When your apartment building is sold, your lease transfers to the new owner. The new landlord must honor your existing lease terms — they can't raise your rent, change the rules, or evict you just because they bought the building. For Section 8 tenants, the HAP contract also transfers, meaning the new owner must continue accepting your voucher through the end of your lease.
Your Lease Survives the Sale
This is the most important thing to know: your lease is a contract that's tied to the property, not to the person who owns it. When ownership transfers, the new landlord steps into the shoes of the old landlord. Every term, condition, and obligation in your lease carries over.
The new owner must honor: your rent amount through the lease term, your security deposit (they're now responsible for returning it), any promises or agreements in the lease, and the remaining lease duration.
What the New Owner Can Do
After your current lease expires, the new owner can offer a new lease with different terms — potentially higher rent, different rules, or no renewal. In month-to-month situations, they can give proper notice to change terms or end the tenancy.
Enforce existing lease terms. If you're violating your current lease, the new owner can take the same actions the old owner could have.
Sell again. The property can change hands multiple times and your lease still survives.
What the New Owner Cannot Do
Raise rent mid-lease. Your lease locks in the rent amount. They must wait until lease renewal.
Evict you to renovate (usually). In most states, buying a building doesn't give the owner the right to evict existing tenants without cause. Some states allow "owner move-in" evictions or substantial renovation evictions, but these have strict requirements.
Change your lease terms unilaterally. Any changes require your agreement or must wait until lease renewal.
Refuse to return your deposit. The new owner is responsible for your security deposit, even if the old owner didn't properly transfer it. This is the new owner's problem to sort out with the seller.
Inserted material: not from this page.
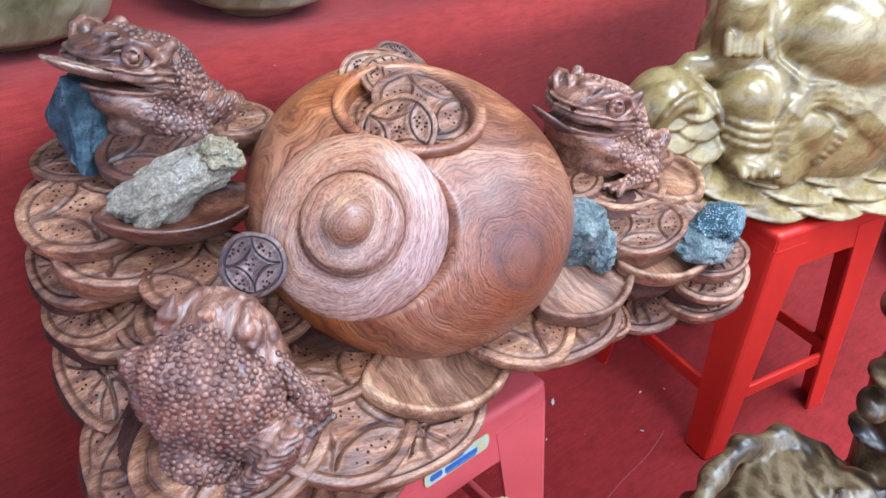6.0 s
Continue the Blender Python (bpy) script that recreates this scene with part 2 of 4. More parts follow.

Special Rules for Section 8 Tenants
If you have a Section 8 voucher, the Housing Assistance Payment (HAP) contract between your PHA and the landlord transfers with the property. The new owner must accept the voucher payments through the end of the HAP contract (which typically aligns with your lease).
At renewal time, the new owner can choose not to renew the HAP contract — they can decide they no longer want to participate in the program. If this happens, you keep your voucher and can use it to find a new apartment. Your PHA should give you time to search.
Some new owners actually prefer Section 8 tenants because the rent payments are guaranteed by the government. Don't assume the worst — many sales result in no changes at all.
Rent-Controlled and Rent-Stabilized Apartments
If you live in a rent-controlled or rent-stabilized apartment, those protections survive the sale. The new owner must comply with the rent regulation laws regardless of what they paid for the building or what their business plan is.
If the New Owner Tries to Push You Out
Document everything. Aggressive behavior, threats, service disruptions, harassment — write it all down with dates and details.
Don't sign anything you don't understand. New owners sometimes offer buyouts or present documents that waive your rights. Have a lawyer review anything before signing.
Contact legal aid. If you're being pressured to leave, contact your local legal aid office. Many have tenant defense programs specifically for situations involving building sales.
Report to your PHA. If you're on Section 8 and the new owner is creating problems, inform your caseworker immediately.